**What needs to be done**
Will you output all of the data below exactly, omitting the images?

**Dataset rows**

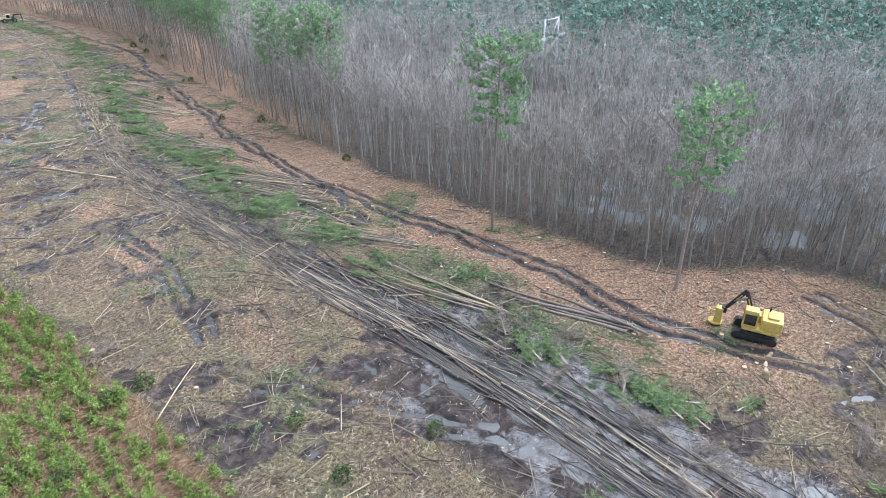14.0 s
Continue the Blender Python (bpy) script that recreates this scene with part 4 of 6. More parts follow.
for outline, st, lo, hi in (([(-90, -98), (-98, -118), (-101, -150), (-99, -190), (-90, -262), (-80, -330), (-66, -400), (-80, -410), (-96, -330), (-103, -262), (-112, -200), (-106, -176), (-106, -130), (-96, -100)], 3.4, 3.5, 8.0), ([(-130, 112), (-110, 113), (-80, 121), (-60, 122), (-40, 130), (-14, 141), (-14, 146), (-50, 138), (-66, 150), (-94, 140), (-130, 142)], 3.8, 4.0, 9.5), ([(6, 141), (44, 150), (100, 158), (100, 164), (44, 160), (10, 152)], 4.0, 4.0, 9.0)):
    x, y = spread(outline, st, rng, 0.5)
    k = fbm(x, y, 12, 2, 81) > 0.42
    x, y = x[k], y[k]
    stand("thicket_trees", x, y, rng.uniform(lo, hi, len(x)), thin, [M_BARE, M_BARE, M_TWIG], "small leafless grey trees standing in a thicket", "trees", rng, 1.5, 0.1)
x, y = spread([(-110, -500), (-60, -486), (60, -462), (150, -452), (150, -520), (-110, -560)], 7.0, rng)
stand("pine_forest", x, y, rng.uniform(12, 18, len(x)), FARP, [M_PBARK, M_HAZEPINE, M_PBARK, M_HAZEPINE], "dark trees beyond the distant highway", "trees", rng, 1.4)
x, y = spread([(-128, -455), (-161, -340), (-190, -360), (-180, -500), (-110, -520)], 5.0, rng)
stand("bare_wood", x, y, rng.uniform(12, 18, len(x)), FARB, [M_BARE, M_BARE, M_TWIG], "grey leafless hardwood trees in winter", "trees", rng)
for k in range(12):
    ph = rng.uniform(9, 15)
    o = copy_thing(LONE_K[2], pose(rng.uniform(40, 60), rng.uniform(150, 176), -0.1, 0, 0, rng.uniform(0, 360)))
    o.scale = (ph * 1.35, ph * 1.35, ph)
    o["label"] = "dark green pine crowding the yard's edge"
    o["group"] = "pines by the yard"
for k in range(34):
    ph = rng.uniform(6.5, 11)
    o = copy_thing(BARE_K[int(rng.randint(10))], pose(rng.uniform(4, 48), rng.uniform(142, 172), -0.1, rng.normal() * 3, rng.normal() * 3, rng.uniform(0, 360)))
    o.scale = (ph * 1.5, ph * 1.5, ph)
    o["label"] = "small leafless grey tree in the yard's hedge"
    o["group"] = "bare trees by the yard"


# ---- logs ----
def log_mesh(seed, bark, length=1.0, taper=0.6, sides=9, bow=0.012):
    """A felled stem one unit long along x, butt at 0, cut ends pale."""
    rng = np.random.RandomState(seed)
    s = Shape()
    n = 5
    xs = np.linspace(0, 1, n)
    pts = np.column_stack([xs, np.cumsum(rng.normal(size=n)) * bow, np.cumsum(rng.normal(size=n)) * bow * 0.4])
    pts[:, 1:] -= pts[0, 1:]
    rad = np.linspace(1, taper, n) * rng.uniform(0.93, 1.07, n)
    ang = np.linspace(0, 2 * np.pi, sides, endpoint=False)
    ring = np.column_stack([np.zeros(sides), np.cos(ang), np.sin(ang)])
    return pts, rad, ring


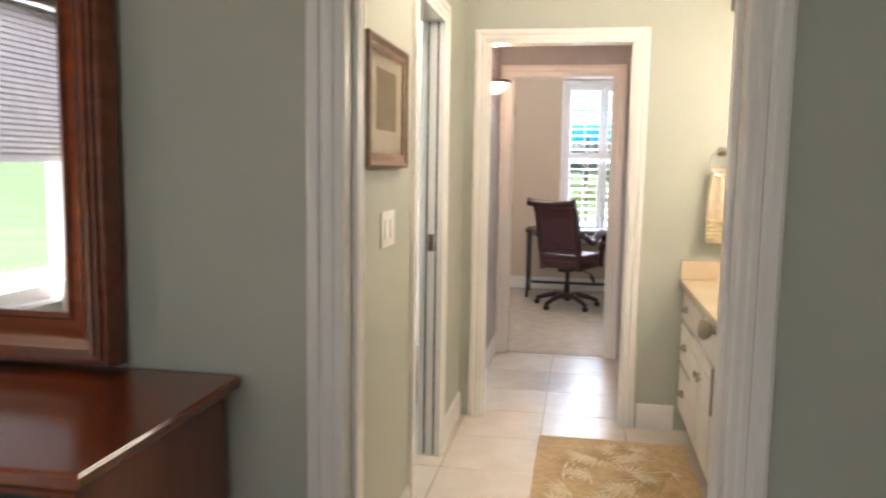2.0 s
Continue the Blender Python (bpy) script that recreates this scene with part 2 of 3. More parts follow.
CASING = ((0.0, 0.0), (0.0, 0.010), (0.006, 0.013), (0.020, 0.013), (0.026, 0.017), (0.038, 0.017), (0.042, 0.014), (0.050, 0.015), (0.056, 0.021), (0.074, 0.022), (0.082, 0.019), (0.085, 0.012), (0.085, 0.0))


def casing(name, at, turn, width, height, label, clip=0.085, scale=1.0):
    """Moulded trim round a door opening: up one side, over, down the other."""
    bm = bmesh.new()
    loops = []
    for u, d in CASING:
        u *= scale
        loops.append([bm.verts.new(c) for c in ((-u, -d, 0), (-u, -d, height + u), (width + min(u, clip), -d, height + u), (width + min(u, clip), -d, 0))])
    for a, b in zip(loops, loops[1:]):
        for k in range(3):
            bm.faces.new((a[k], a[k + 1], b[k + 1], b[k]))
    for k in (0, 3):
        bm.faces.new([l[k] for l in loops])
    ob = structure(name, bm, M_TRIM, label)
    ob.matrix_world = pose(*at, 0, 0, turn)
    return ob


def wall(name, along, a0, a1, t0, t1, z1, mat, openings=(), label=""):
    """A wall along x or y from a0 to a1, between t0 and t1 across, with openings (from, to, sill, head) cut through it."""
    bm = bmesh.new()

    def piece(p, q, lo, hi):
        if q - p > 0.001 and hi - lo > 0.001:
            add_box(bm, *((p, q, t0, t1) if along == "x" else (t0, t1, p, q)), lo, hi)
    edge = a0
    for o0, o1, sill, head in sorted(openings):
        piece(edge, o0, 0, z1)
        piece(o0, o1, 0, sill)
        piece(o0, o1, head, z1)
        edge = o1
    piece(edge, a1, 0, z1)
    return tagged(part(name, bm, mat, None, "", False), label, "", "", "structure")


def baseboard(p, q, side, label="white painted baseboard along the wall"):
    """A moulded skirting from p to q; side is +1 where it stands out to the left of that way."""
    a, b = Vector((*p, 0)), Vector((*q, 0))
    d = (b - a).normalized()
    n = Vector((-d.y, d.x, 0)) * side
    prof = ((0, 0), (0.014, 0), (0.014, 0.105), (0.011, 0.114), (0.010, 0.124), (0.005, 0.132), (0, 0.135))
    bm = bmesh.new()
    ends = [[bm.verts.new(e + n * u + Vector((0, 0, z))) for u, z in prof] for e in (a, b)]
    k = len(prof)
    for i in range(k):
        bm.faces.new((ends[0][i], ends[0][(i + 1) % k], ends[1][(i + 1) % k], ends[1][i]))
    bm.faces.new(ends[0])
    bm.faces.new(ends[1][::-1])
    return structure("baseboard", bm, M_TRIM, label)


def jamb(name, dims_left, dims_right, dims_top):
    bm = bmesh.new()
    for d in (dims_left, dims_right, dims_top):
        add_box(bm, *d, 0.002)
    return structure(name, bm, M_TRIM, "white painted door jamb lining the opening")


def hinge(name, at, turn, mat=M_NICKEL, flip=True):
    """A butt hinge: two leaves and a knuckle."""
    h = thing(name, at, turn, "satin metal butt hinge screwed to the door jamb", "hinge", "door hinges")
    block("leaf", (0.0, 0.034, -0.003, 0.0, -0.045, 0.045) if flip else (-0.034, 0.0, -0.003, 0.0, -0.045, 0.045), mat, h, 0.001)
    part("knuckle", lathe(bmesh.new(), ((0.006, -0.047), (0.006, 0.047)), 12, (0.004, -0.004)), mat, h)
    for dz in (-0.03, 0.0, 0.03):
        part("screw", lathe(bmesh.new(), ((0.004, -0.0), (0.003, 0.001)), 8), M_DARKBRASS, h).matrix_local = pose(0.018 if flip else -0.018, -0.003, dz, 90)
    return h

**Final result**
14.0 s
Continue the Blender Python (bpy) script that recreates this scene with part 4 of 6. More parts follow.
for outline, st, lo, hi in (([(-90, -98), (-98, -118), (-101, -150), (-99, -190), (-90, -262), (-80, -330), (-66, -400), (-80, -410), (-96, -330), (-103, -262), (-112, -200), (-106, -176), (-106, -130), (-96, -100)], 3.4, 3.5, 8.0), ([(-130, 112), (-110, 113), (-80, 121), (-60, 122), (-40, 130), (-14, 141), (-14, 146), (-50, 138), (-66, 150), (-94, 140), (-130, 142)], 3.8, 4.0, 9.5), ([(6, 141), (44, 150), (100, 158), (100, 164), (44, 160), (10, 152)], 4.0, 4.0, 9.0)):
    x, y = spread(outline, st, rng, 0.5)
    k = fbm(x, y, 12, 2, 81) > 0.42
    x, y = x[k], y[k]
    stand("thicket_trees", x, y, rng.uniform(lo, hi, len(x)), thin, [M_BARE, M_BARE, M_TWIG], "small leafless grey trees standing in a thicket", "trees", rng, 1.5, 0.1)
x, y = spread([(-110, -500), (-60, -486), (60, -462), (150, -452), (150, -520), (-110, -560)], 7.0, rng)
stand("pine_forest", x, y, rng.uniform(12, 18, len(x)), FARP, [M_PBARK, M_HAZEPINE, M_PBARK, M_HAZEPINE], "dark trees beyond the distant highway", "trees", rng, 1.4)
x, y = spread([(-128, -455), (-161, -340), (-190, -360), (-180, -500), (-110, -520)], 5.0, rng)
stand("bare_wood", x, y, rng.uniform(12, 18, len(x)), FARB, [M_BARE, M_BARE, M_TWIG], "grey leafless hardwood trees in winter", "trees", rng)
for k in range(12):
    ph = rng.uniform(9, 15)
    o = copy_thing(LONE_K[2], pose(rng.uniform(40, 60), rng.uniform(150, 176), -0.1, 0, 0, rng.uniform(0, 360)))
    o.scale = (ph * 1.35, ph * 1.35, ph)
    o["label"] = "dark green pine crowding the yard's edge"
    o["group"] = "pines by the yard"
for k in range(34):
    ph = rng.uniform(6.5, 11)
    o = copy_thing(BARE_K[int(rng.randint(10))], pose(rng.uniform(4, 48), rng.uniform(142, 172), -0.1, rng.normal() * 3, rng.normal() * 3, rng.uniform(0, 360)))
    o.scale = (ph * 1.5, ph * 1.5, ph)
    o["label"] = "small leafless grey tree in the yard's hedge"
    o["group"] = "bare trees by the yard"


# ---- logs ----
def log_mesh(seed, bark, length=1.0, taper=0.6, sides=9, bow=0.012):
    """A felled stem one unit long along x, butt at 0, cut ends pale."""
    rng = np.random.RandomState(seed)
    s = Shape()
    n = 5
    xs = np.linspace(0, 1, n)
    pts = np.column_stack([xs, np.cumsum(rng.normal(size=n)) * bow, np.cumsum(rng.normal(size=n)) * bow * 0.4])
    pts[:, 1:] -= pts[0, 1:]
    rad = np.linspace(1, taper, n) * rng.uniform(0.93, 1.07, n)
    ang = np.linspace(0, 2 * np.pi, sides, endpoint=False)
    ring = np.column_stack([np.zeros(sides), np.cos(ang), np.sin(ang)])
    return pts, rad, ring


2.0 s
Continue the Blender Python (bpy) script that recreates this scene with part 2 of 3. More parts follow.
CASING = ((0.0, 0.0), (0.0, 0.010), (0.006, 0.013), (0.020, 0.013), (0.026, 0.017), (0.038, 0.017), (0.042, 0.014), (0.050, 0.015), (0.056, 0.021), (0.074, 0.022), (0.082, 0.019), (0.085, 0.012), (0.085, 0.0))


def casing(name, at, turn, width, height, label, clip=0.085, scale=1.0):
    """Moulded trim round a door opening: up one side, over, down the other."""
    bm = bmesh.new()
    loops = []
    for u, d in CASING:
        u *= scale
        loops.append([bm.verts.new(c) for c in ((-u, -d, 0), (-u, -d, height + u), (width + min(u, clip), -d, height + u), (width + min(u, clip), -d, 0))])
    for a, b in zip(loops, loops[1:]):
        for k in range(3):
            bm.faces.new((a[k], a[k + 1], b[k + 1], b[k]))
    for k in (0, 3):
        bm.faces.new([l[k] for l in loops])
    ob = structure(name, bm, M_TRIM, label)
    ob.matrix_world = pose(*at, 0, 0, turn)
    return ob


def wall(name, along, a0, a1, t0, t1, z1, mat, openings=(), label=""):
    """A wall along x or y from a0 to a1, between t0 and t1 across, with openings (from, to, sill, head) cut through it."""
    bm = bmesh.new()

    def piece(p, q, lo, hi):
        if q - p > 0.001 and hi - lo > 0.001:
            add_box(bm, *((p, q, t0, t1) if along == "x" else (t0, t1, p, q)), lo, hi)
    edge = a0
    for o0, o1, sill, head in sorted(openings):
        piece(edge, o0, 0, z1)
        piece(o0, o1, 0, sill)
        piece(o0, o1, head, z1)
        edge = o1
    piece(edge, a1, 0, z1)
    return tagged(part(name, bm, mat, None, "", False), label, "", "", "structure")


def baseboard(p, q, side, label="white painted baseboard along the wall"):
    """A moulded skirting from p to q; side is +1 where it stands out to the left of that way."""
    a, b = Vector((*p, 0)), Vector((*q, 0))
    d = (b - a).normalized()
    n = Vector((-d.y, d.x, 0)) * side
    prof = ((0, 0), (0.014, 0), (0.014, 0.105), (0.011, 0.114), (0.010, 0.124), (0.005, 0.132), (0, 0.135))
    bm = bmesh.new()
    ends = [[bm.verts.new(e + n * u + Vector((0, 0, z))) for u, z in prof] for e in (a, b)]
    k = len(prof)
    for i in range(k):
        bm.faces.new((ends[0][i], ends[0][(i + 1) % k], ends[1][(i + 1) % k], ends[1][i]))
    bm.faces.new(ends[0])
    bm.faces.new(ends[1][::-1])
    return structure("baseboard", bm, M_TRIM, label)


def jamb(name, dims_left, dims_right, dims_top):
    bm = bmesh.new()
    for d in (dims_left, dims_right, dims_top):
        add_box(bm, *d, 0.002)
    return structure(name, bm, M_TRIM, "white painted door jamb lining the opening")


def hinge(name, at, turn, mat=M_NICKEL, flip=True):
    """A butt hinge: two leaves and a knuckle."""
    h = thing(name, at, turn, "satin metal butt hinge screwed to the door jamb", "hinge", "door hinges")
    block("leaf", (0.0, 0.034, -0.003, 0.0, -0.045, 0.045) if flip else (-0.034, 0.0, -0.003, 0.0, -0.045, 0.045), mat, h, 0.001)
    part("knuckle", lathe(bmesh.new(), ((0.006, -0.047), (0.006, 0.047)), 12, (0.004, -0.004)), mat, h)
    for dz in (-0.03, 0.0, 0.03):
        part("screw", lathe(bmesh.new(), ((0.004, -0.0), (0.003, 0.001)), 8), M_DARKBRASS, h).matrix_local = pose(0.018 if flip else -0.018, -0.003, dz, 90)
    return h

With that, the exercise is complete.